Широта культурного кругозора Левинсона-критика в первые годы эмиграции не отвлекала его от весьма актуальных в то время поисков общей стратегии выживания и развития русского искусства за границей. Свои выводы на этот счет он предлагал читателям: «Какое же искусство мы назовем русским? То ли, что создано мастерами, русскими по крови? Едва ли. <…> Историю и характеристику русской школы <…> не построить ни на племенных, ни на территориальных признаках. Рационализировать ее пока невозможно. Но мы видим отчетливо, что ее бытие есть нечто реальное, а не мистически лишь сущее. <…> Что же делать нам, выведенным на Запад скорбными путями изгнания? Вновь обозреть и проверить наше преемственное достояние, сопоставить его с шедеврами европейского искусства, ознакомить с ним иностранцев»[523].

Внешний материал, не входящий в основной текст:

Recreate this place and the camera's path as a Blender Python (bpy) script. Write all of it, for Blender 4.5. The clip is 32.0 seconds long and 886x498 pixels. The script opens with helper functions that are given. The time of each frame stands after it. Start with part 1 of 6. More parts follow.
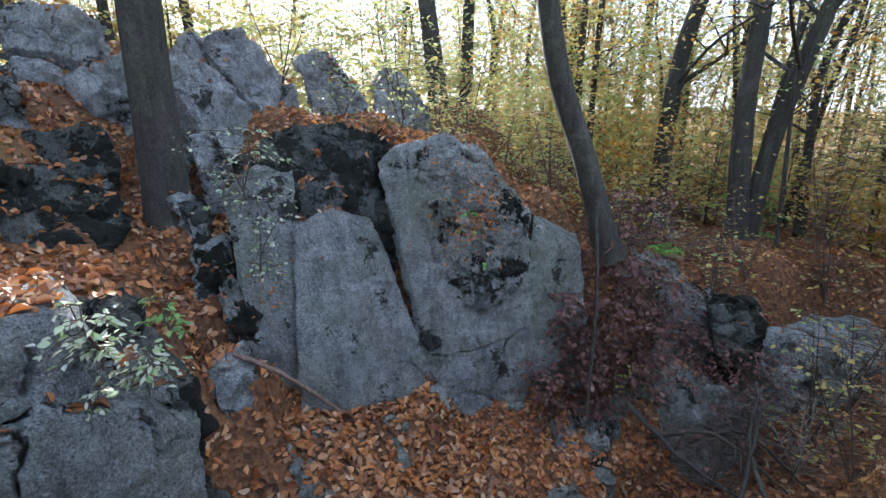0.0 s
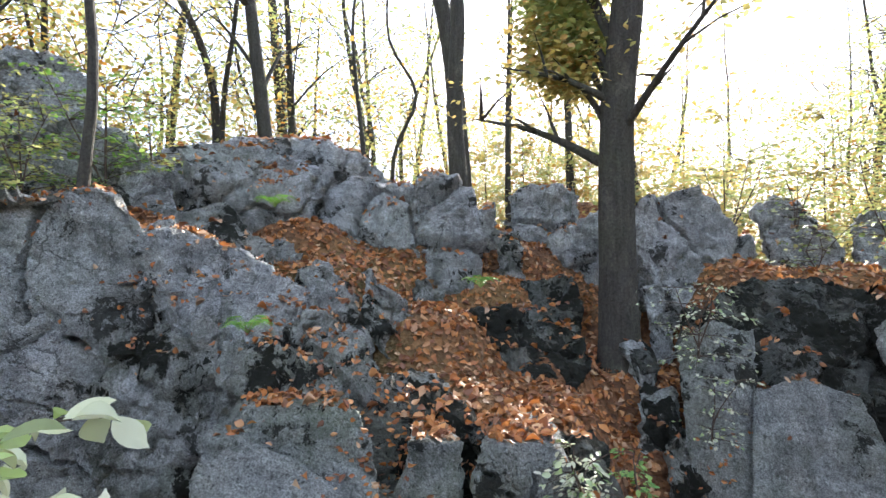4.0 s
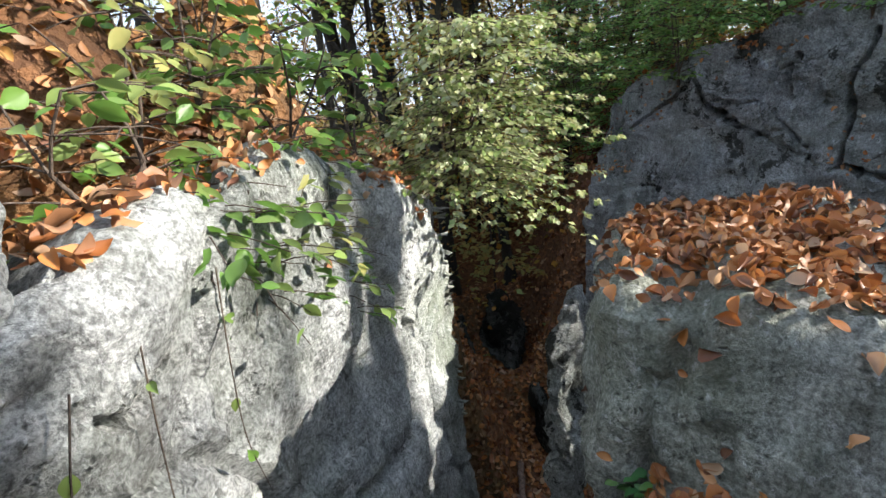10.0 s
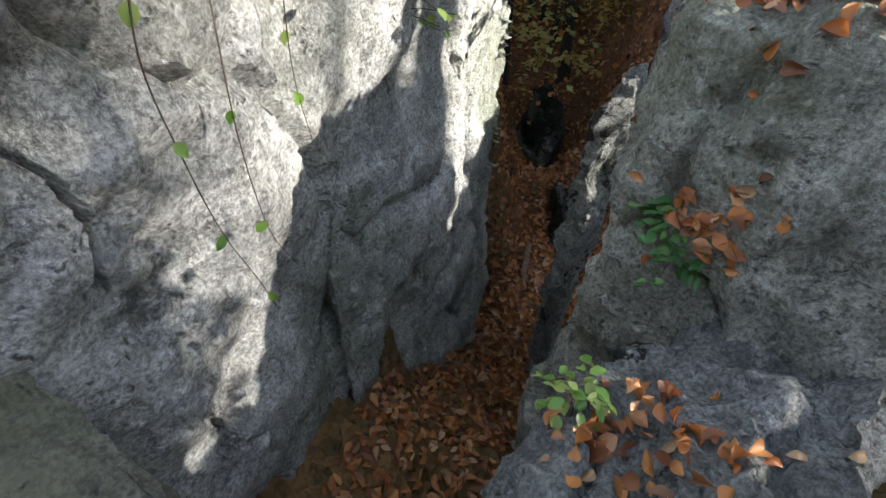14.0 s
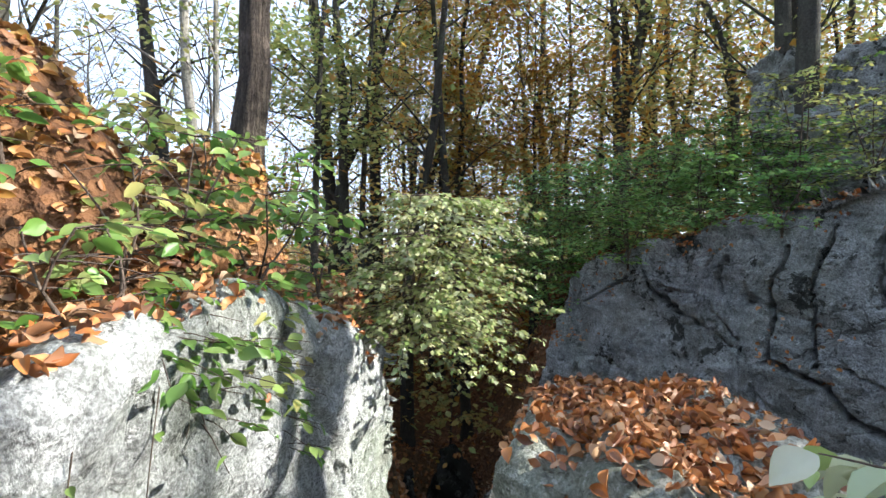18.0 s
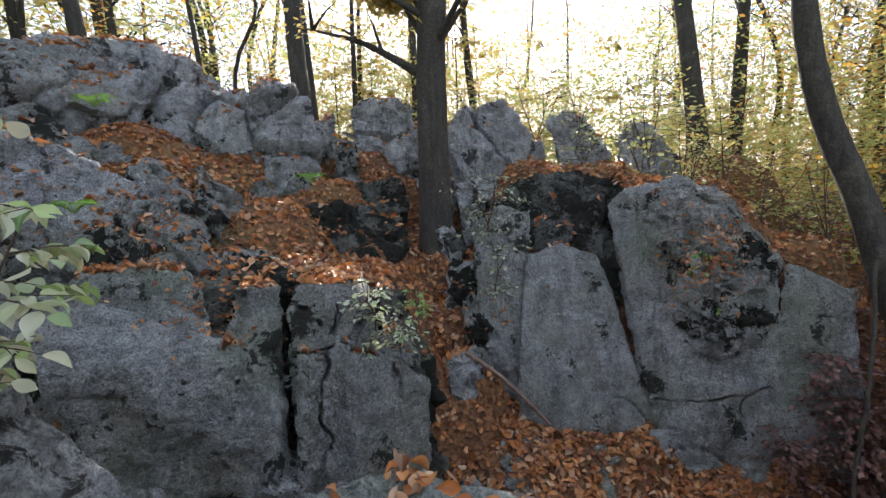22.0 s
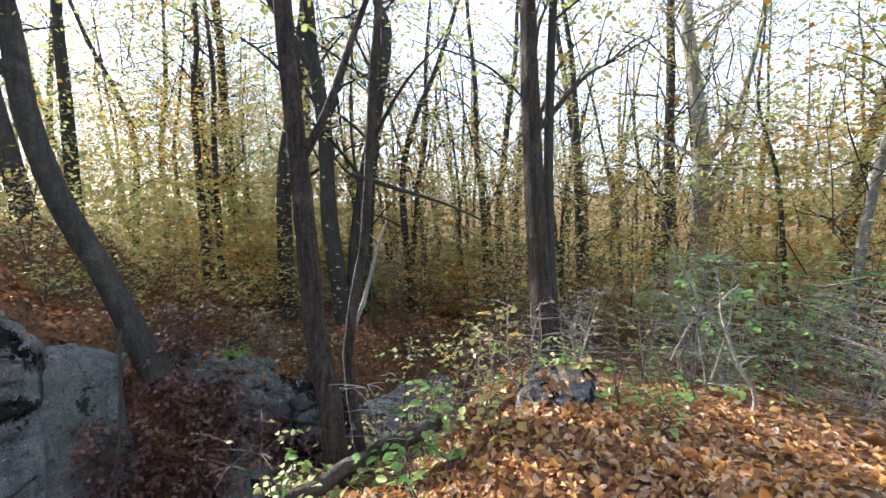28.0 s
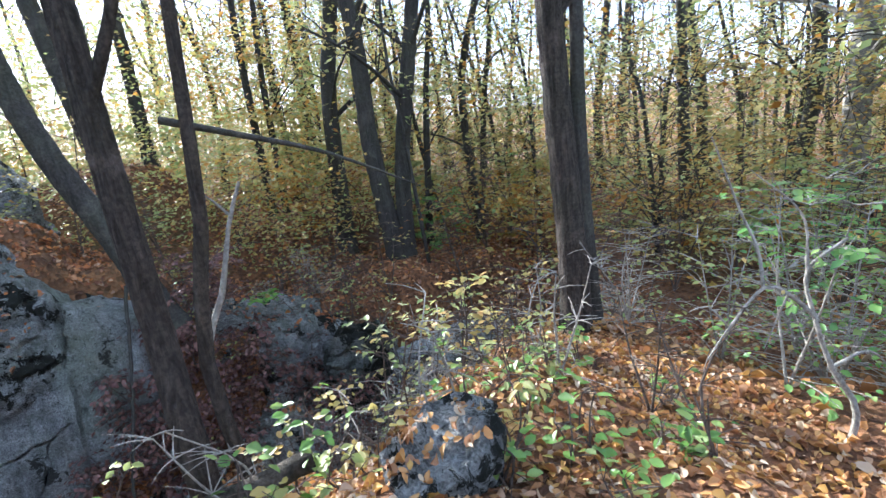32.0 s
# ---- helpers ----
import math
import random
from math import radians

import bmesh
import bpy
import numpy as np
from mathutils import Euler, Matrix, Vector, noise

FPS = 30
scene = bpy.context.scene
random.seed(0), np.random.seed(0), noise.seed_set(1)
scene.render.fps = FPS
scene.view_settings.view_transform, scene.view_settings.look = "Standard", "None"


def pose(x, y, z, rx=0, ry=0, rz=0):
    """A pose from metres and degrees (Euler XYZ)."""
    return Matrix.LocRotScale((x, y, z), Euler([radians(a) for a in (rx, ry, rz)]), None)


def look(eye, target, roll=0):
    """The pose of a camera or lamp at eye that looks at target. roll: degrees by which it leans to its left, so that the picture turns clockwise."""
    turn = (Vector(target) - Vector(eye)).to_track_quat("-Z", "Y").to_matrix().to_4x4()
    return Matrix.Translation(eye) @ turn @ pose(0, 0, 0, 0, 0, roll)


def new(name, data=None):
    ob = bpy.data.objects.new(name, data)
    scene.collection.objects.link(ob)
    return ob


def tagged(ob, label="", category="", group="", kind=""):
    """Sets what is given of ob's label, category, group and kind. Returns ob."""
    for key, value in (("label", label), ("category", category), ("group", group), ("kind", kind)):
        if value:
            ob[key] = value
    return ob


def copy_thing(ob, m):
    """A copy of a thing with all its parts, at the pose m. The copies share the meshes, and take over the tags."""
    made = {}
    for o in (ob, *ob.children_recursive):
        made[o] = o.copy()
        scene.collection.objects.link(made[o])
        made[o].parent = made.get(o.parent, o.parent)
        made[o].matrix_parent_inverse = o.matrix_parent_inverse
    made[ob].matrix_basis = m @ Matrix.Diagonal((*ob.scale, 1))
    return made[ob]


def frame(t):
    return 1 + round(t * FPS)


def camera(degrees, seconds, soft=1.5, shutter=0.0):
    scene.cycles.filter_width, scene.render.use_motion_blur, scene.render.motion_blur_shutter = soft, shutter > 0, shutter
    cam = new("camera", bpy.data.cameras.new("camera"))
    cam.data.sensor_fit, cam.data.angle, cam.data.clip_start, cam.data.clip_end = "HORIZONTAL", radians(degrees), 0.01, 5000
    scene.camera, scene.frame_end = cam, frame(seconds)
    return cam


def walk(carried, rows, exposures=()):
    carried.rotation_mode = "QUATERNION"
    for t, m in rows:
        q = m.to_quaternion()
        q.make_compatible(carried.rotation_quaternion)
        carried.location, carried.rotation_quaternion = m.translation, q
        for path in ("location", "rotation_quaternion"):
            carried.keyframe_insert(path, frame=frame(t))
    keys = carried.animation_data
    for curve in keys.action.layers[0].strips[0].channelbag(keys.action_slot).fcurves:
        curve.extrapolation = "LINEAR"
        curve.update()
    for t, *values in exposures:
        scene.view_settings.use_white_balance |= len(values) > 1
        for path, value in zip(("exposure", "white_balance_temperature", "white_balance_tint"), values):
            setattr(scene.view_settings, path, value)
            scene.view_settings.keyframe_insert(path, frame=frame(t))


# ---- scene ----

Именно в этой формуле кроется уникальный для Зарубежной России феномен творческой приспособляемости самого Левинсона, избравшего судьбу посредника и коммуникатора между русской и западной культурными традициями[524]. Успеху в этом непростом предприятии способствовало уникальное сочетание его личных качеств и дарований. Блестящее знание важнейших европейских языков давало свободу самовыражения, а дар эссеиста и авторитет эксперта во всех без исключения областях искусства открыли перед Левинсоном двери редакций ведущих газет и журналов Парижа (газеты «Коммедия», «Тан», «Ле нувель литтерер», «Же сюи парту», журналы «Кандид», «Арт мантли» и др.) и многократно расширили круг его аудитории. Его «статьи <…> удивили многих читателей, знающих, что автор их не француз, удивили чутьем слова, точной, безукоризненно построенной фразой, какие указывал он французским переводчикам в своих переводных трудах, не нашедшим словосочетаний, оборотов, фразопостроений, какие нашел в своем огромном лексиконе этот чужеземный критик»[525].
Еще одна грань творческой личности Левинсона, принесшая ему необычайный успех в Париже, – талант лектора. Много лет, начиная с лета 1922 года, он вел публичные лекции о живописи в Лувре, о русском балете, театре и литературе – в Сорбонне, которые пользовались широкой популярностью у французской околохудожественной публики[526].
При всей широте художественных интересов художественного критика, кинематограф традиционно не входил в круг приоритетов Левинсона, а в русские годы он вообще занимал периферийную область его внимания, не спровоцировав даже на эпизодическое участие в известных диспутах о театре и кинематографе 1910‐х годов. Но тонкое понимание сценического жеста и движения, безукоризненное чувство живописных форм, которыми был отмечен его вкус, типологически были адекватны кинорецепции и без особых натяжек экстраполируются на экранное зрелище. В одной из балетных рецензий 1911 года он, например, отмечал: «…танец и живопись близки друг к другу как объекты драматического восприятия <…>. Если бы заменить все действие “Шехерезады” или “Жар-птицы” умело подобранным рядом живых картин, зритель мог бы с бóльшим спокойствием, более глубоко воспринять необыкновенные красоты композиции и орнаментики, рассыпанные Бакстом и Головиным <…>, отказ от скудного хореографического содержания названных балетов не представляется слишком большой жертвой»[527].